Instruction.
Every line below must be reproduced exactly. Copy them all.

───── Data segment

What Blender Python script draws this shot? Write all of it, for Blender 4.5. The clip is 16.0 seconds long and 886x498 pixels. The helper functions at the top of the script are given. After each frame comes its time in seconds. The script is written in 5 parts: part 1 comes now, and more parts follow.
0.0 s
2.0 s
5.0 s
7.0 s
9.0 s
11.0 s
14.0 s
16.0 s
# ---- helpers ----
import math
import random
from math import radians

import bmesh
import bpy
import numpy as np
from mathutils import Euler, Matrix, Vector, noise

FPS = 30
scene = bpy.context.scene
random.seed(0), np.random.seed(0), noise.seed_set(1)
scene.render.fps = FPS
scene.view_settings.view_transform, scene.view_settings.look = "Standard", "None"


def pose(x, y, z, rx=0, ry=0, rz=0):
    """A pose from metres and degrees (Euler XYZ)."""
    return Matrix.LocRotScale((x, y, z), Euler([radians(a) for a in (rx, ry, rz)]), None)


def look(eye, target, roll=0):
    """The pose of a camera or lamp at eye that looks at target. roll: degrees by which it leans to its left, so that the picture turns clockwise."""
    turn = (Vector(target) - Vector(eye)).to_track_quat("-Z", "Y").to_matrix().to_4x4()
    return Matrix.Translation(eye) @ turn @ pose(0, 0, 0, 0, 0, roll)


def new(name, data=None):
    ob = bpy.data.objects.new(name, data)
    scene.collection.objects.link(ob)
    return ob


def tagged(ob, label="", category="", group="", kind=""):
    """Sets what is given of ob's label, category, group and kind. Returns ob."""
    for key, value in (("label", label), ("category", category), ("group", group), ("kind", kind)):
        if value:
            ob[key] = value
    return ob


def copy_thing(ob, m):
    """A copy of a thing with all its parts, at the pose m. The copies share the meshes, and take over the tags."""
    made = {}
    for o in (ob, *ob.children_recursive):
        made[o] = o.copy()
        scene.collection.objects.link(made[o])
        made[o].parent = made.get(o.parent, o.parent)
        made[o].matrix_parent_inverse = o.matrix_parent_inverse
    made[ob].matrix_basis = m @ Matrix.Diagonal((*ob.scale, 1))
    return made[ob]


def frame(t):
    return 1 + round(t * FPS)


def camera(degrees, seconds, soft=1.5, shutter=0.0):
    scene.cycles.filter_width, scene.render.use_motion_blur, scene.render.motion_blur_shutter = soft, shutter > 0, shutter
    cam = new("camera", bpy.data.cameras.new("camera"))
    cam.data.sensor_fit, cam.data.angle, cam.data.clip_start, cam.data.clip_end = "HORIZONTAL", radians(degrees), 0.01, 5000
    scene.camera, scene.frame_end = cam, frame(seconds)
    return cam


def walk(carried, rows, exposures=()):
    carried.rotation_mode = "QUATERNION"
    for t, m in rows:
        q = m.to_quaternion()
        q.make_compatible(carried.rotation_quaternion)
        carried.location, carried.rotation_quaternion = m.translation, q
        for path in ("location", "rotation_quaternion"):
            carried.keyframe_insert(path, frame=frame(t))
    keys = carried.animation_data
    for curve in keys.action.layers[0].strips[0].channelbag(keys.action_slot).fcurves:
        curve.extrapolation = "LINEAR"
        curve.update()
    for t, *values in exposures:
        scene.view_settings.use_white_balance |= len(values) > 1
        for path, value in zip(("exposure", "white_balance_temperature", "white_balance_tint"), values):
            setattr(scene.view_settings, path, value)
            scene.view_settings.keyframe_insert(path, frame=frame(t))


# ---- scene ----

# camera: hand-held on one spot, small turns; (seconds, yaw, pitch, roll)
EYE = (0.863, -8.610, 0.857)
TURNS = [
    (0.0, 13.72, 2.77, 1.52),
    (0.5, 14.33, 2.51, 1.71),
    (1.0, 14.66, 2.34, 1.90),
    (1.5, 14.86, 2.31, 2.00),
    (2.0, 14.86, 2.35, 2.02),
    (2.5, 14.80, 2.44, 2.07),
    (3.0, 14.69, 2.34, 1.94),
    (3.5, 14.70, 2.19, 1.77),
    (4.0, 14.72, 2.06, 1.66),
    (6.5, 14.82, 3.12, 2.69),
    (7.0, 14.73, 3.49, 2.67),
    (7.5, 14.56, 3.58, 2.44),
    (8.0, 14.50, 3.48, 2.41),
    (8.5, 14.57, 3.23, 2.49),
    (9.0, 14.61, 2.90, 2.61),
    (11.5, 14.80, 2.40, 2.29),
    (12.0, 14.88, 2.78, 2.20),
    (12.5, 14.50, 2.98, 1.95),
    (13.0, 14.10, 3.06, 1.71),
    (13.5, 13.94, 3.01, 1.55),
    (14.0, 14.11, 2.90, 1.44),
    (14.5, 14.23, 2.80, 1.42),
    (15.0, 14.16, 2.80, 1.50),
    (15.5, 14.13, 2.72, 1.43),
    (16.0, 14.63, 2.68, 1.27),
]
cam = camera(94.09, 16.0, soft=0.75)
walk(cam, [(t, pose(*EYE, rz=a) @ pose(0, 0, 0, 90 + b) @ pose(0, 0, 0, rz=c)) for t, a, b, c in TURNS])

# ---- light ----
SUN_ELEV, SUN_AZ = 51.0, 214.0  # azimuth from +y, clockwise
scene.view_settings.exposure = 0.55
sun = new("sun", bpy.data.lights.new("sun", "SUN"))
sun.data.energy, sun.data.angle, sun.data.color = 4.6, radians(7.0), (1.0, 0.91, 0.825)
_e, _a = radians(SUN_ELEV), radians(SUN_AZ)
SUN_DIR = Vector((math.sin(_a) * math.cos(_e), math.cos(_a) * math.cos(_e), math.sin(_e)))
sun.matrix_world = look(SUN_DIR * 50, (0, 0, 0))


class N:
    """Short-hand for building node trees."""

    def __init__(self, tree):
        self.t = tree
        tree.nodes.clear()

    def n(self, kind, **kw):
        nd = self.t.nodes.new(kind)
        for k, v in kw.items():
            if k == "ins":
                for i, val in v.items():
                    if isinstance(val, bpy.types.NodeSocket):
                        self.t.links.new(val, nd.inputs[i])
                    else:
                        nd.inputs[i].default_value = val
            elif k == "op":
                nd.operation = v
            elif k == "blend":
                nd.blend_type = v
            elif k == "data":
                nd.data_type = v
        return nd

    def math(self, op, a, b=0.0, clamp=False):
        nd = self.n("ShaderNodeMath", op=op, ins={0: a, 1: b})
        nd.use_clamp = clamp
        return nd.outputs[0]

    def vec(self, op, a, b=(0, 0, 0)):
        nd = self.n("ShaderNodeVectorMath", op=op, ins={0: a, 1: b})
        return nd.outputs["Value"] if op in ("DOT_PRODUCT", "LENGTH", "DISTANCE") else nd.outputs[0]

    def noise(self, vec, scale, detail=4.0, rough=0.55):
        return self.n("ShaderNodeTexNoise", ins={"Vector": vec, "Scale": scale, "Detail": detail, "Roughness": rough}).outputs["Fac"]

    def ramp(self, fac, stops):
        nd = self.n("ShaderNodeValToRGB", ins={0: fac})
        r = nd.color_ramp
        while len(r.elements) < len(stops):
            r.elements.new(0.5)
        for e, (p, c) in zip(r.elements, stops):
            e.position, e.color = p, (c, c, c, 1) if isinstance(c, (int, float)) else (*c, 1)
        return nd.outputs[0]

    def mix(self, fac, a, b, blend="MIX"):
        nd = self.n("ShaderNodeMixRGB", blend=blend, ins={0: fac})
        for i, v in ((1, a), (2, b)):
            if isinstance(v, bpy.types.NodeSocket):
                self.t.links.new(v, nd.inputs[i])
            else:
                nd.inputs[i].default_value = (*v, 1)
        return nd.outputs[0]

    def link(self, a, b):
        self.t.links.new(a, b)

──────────

Task output.
What Blender Python script draws this shot? Write all of it, for Blender 4.5. The clip is 16.0 seconds long and 886x498 pixels. The helper functions at the top of the script are given. After each frame comes its time in seconds. The script is written in 5 parts: part 1 comes now, and more parts follow.
0.0 s
2.0 s
5.0 s
7.0 s
9.0 s
11.0 s
14.0 s
16.0 s
# ---- helpers ----
import math
import random
from math import radians

import bmesh
import bpy
import numpy as np
from mathutils import Euler, Matrix, Vector, noise

FPS = 30
scene = bpy.context.scene
random.seed(0), np.random.seed(0), noise.seed_set(1)
scene.render.fps = FPS
scene.view_settings.view_transform, scene.view_settings.look = "Standard", "None"


def pose(x, y, z, rx=0, ry=0, rz=0):
    """A pose from metres and degrees (Euler XYZ)."""
    return Matrix.LocRotScale((x, y, z), Euler([radians(a) for a in (rx, ry, rz)]), None)


def look(eye, target, roll=0):
    """The pose of a camera or lamp at eye that looks at target. roll: degrees by which it leans to its left, so that the picture turns clockwise."""
    turn = (Vector(target) - Vector(eye)).to_track_quat("-Z", "Y").to_matrix().to_4x4()
    return Matrix.Translation(eye) @ turn @ pose(0, 0, 0, 0, 0, roll)


def new(name, data=None):
    ob = bpy.data.objects.new(name, data)
    scene.collection.objects.link(ob)
    return ob


def tagged(ob, label="", category="", group="", kind=""):
    """Sets what is given of ob's label, category, group and kind. Returns ob."""
    for key, value in (("label", label), ("category", category), ("group", group), ("kind", kind)):
        if value:
            ob[key] = value
    return ob


def copy_thing(ob, m):
    """A copy of a thing with all its parts, at the pose m. The copies share the meshes, and take over the tags."""
    made = {}
    for o in (ob, *ob.children_recursive):
        made[o] = o.copy()
        scene.collection.objects.link(made[o])
        made[o].parent = made.get(o.parent, o.parent)
        made[o].matrix_parent_inverse = o.matrix_parent_inverse
    made[ob].matrix_basis = m @ Matrix.Diagonal((*ob.scale, 1))
    return made[ob]


def frame(t):
    return 1 + round(t * FPS)


def camera(degrees, seconds, soft=1.5, shutter=0.0):
    scene.cycles.filter_width, scene.render.use_motion_blur, scene.render.motion_blur_shutter = soft, shutter > 0, shutter
    cam = new("camera", bpy.data.cameras.new("camera"))
    cam.data.sensor_fit, cam.data.angle, cam.data.clip_start, cam.data.clip_end = "HORIZONTAL", radians(degrees), 0.01, 5000
    scene.camera, scene.frame_end = cam, frame(seconds)
    return cam


def walk(carried, rows, exposures=()):
    carried.rotation_mode = "QUATERNION"
    for t, m in rows:
        q = m.to_quaternion()
        q.make_compatible(carried.rotation_quaternion)
        carried.location, carried.rotation_quaternion = m.translation, q
        for path in ("location", "rotation_quaternion"):
            carried.keyframe_insert(path, frame=frame(t))
    keys = carried.animation_data
    for curve in keys.action.layers[0].strips[0].channelbag(keys.action_slot).fcurves:
        curve.extrapolation = "LINEAR"
        curve.update()
    for t, *values in exposures:
        scene.view_settings.use_white_balance |= len(values) > 1
        for path, value in zip(("exposure", "white_balance_temperature", "white_balance_tint"), values):
            setattr(scene.view_settings, path, value)
            scene.view_settings.keyframe_insert(path, frame=frame(t))


# ---- scene ----

# camera: hand-held on one spot, small turns; (seconds, yaw, pitch, roll)
EYE = (0.863, -8.610, 0.857)
TURNS = [
    (0.0, 13.72, 2.77, 1.52),
    (0.5, 14.33, 2.51, 1.71),
    (1.0, 14.66, 2.34, 1.90),
    (1.5, 14.86, 2.31, 2.00),
    (2.0, 14.86, 2.35, 2.02),
    (2.5, 14.80, 2.44, 2.07),
    (3.0, 14.69, 2.34, 1.94),
    (3.5, 14.70, 2.19, 1.77),
    (4.0, 14.72, 2.06, 1.66),
    (6.5, 14.82, 3.12, 2.69),
    (7.0, 14.73, 3.49, 2.67),
    (7.5, 14.56, 3.58, 2.44),
    (8.0, 14.50, 3.48, 2.41),
    (8.5, 14.57, 3.23, 2.49),
    (9.0, 14.61, 2.90, 2.61),
    (11.5, 14.80, 2.40, 2.29),
    (12.0, 14.88, 2.78, 2.20),
    (12.5, 14.50, 2.98, 1.95),
    (13.0, 14.10, 3.06, 1.71),
    (13.5, 13.94, 3.01, 1.55),
    (14.0, 14.11, 2.90, 1.44),
    (14.5, 14.23, 2.80, 1.42),
    (15.0, 14.16, 2.80, 1.50),
    (15.5, 14.13, 2.72, 1.43),
    (16.0, 14.63, 2.68, 1.27),
]
cam = camera(94.09, 16.0, soft=0.75)
walk(cam, [(t, pose(*EYE, rz=a) @ pose(0, 0, 0, 90 + b) @ pose(0, 0, 0, rz=c)) for t, a, b, c in TURNS])

# ---- light ----
SUN_ELEV, SUN_AZ = 51.0, 214.0  # azimuth from +y, clockwise
scene.view_settings.exposure = 0.55
sun = new("sun", bpy.data.lights.new("sun", "SUN"))
sun.data.energy, sun.data.angle, sun.data.color = 4.6, radians(7.0), (1.0, 0.91, 0.825)
_e, _a = radians(SUN_ELEV), radians(SUN_AZ)
SUN_DIR = Vector((math.sin(_a) * math.cos(_e), math.cos(_a) * math.cos(_e), math.sin(_e)))
sun.matrix_world = look(SUN_DIR * 50, (0, 0, 0))


class N:
    """Short-hand for building node trees."""

    def __init__(self, tree):
        self.t = tree
        tree.nodes.clear()

    def n(self, kind, **kw):
        nd = self.t.nodes.new(kind)
        for k, v in kw.items():
            if k == "ins":
                for i, val in v.items():
                    if isinstance(val, bpy.types.NodeSocket):
                        self.t.links.new(val, nd.inputs[i])
                    else:
                        nd.inputs[i].default_value = val
            elif k == "op":
                nd.operation = v
            elif k == "blend":
                nd.blend_type = v
            elif k == "data":
                nd.data_type = v
        return nd

    def math(self, op, a, b=0.0, clamp=False):
        nd = self.n("ShaderNodeMath", op=op, ins={0: a, 1: b})
        nd.use_clamp = clamp
        return nd.outputs[0]

    def vec(self, op, a, b=(0, 0, 0)):
        nd = self.n("ShaderNodeVectorMath", op=op, ins={0: a, 1: b})
        return nd.outputs["Value"] if op in ("DOT_PRODUCT", "LENGTH", "DISTANCE") else nd.outputs[0]

    def noise(self, vec, scale, detail=4.0, rough=0.55):
        return self.n("ShaderNodeTexNoise", ins={"Vector": vec, "Scale": scale, "Detail": detail, "Roughness": rough}).outputs["Fac"]

    def ramp(self, fac, stops):
        nd = self.n("ShaderNodeValToRGB", ins={0: fac})
        r = nd.color_ramp
        while len(r.elements) < len(stops):
            r.elements.new(0.5)
        for e, (p, c) in zip(r.elements, stops):
            e.position, e.color = p, (c, c, c, 1) if isinstance(c, (int, float)) else (*c, 1)
        return nd.outputs[0]

    def mix(self, fac, a, b, blend="MIX"):
        nd = self.n("ShaderNodeMixRGB", blend=blend, ins={0: fac})
        for i, v in ((1, a), (2, b)):
            if isinstance(v, bpy.types.NodeSocket):
                self.t.links.new(v, nd.inputs[i])
            else:
                nd.inputs[i].default_value = (*v, 1)
        return nd.outputs[0]

    def link(self, a, b):
        self.t.links.new(a, b)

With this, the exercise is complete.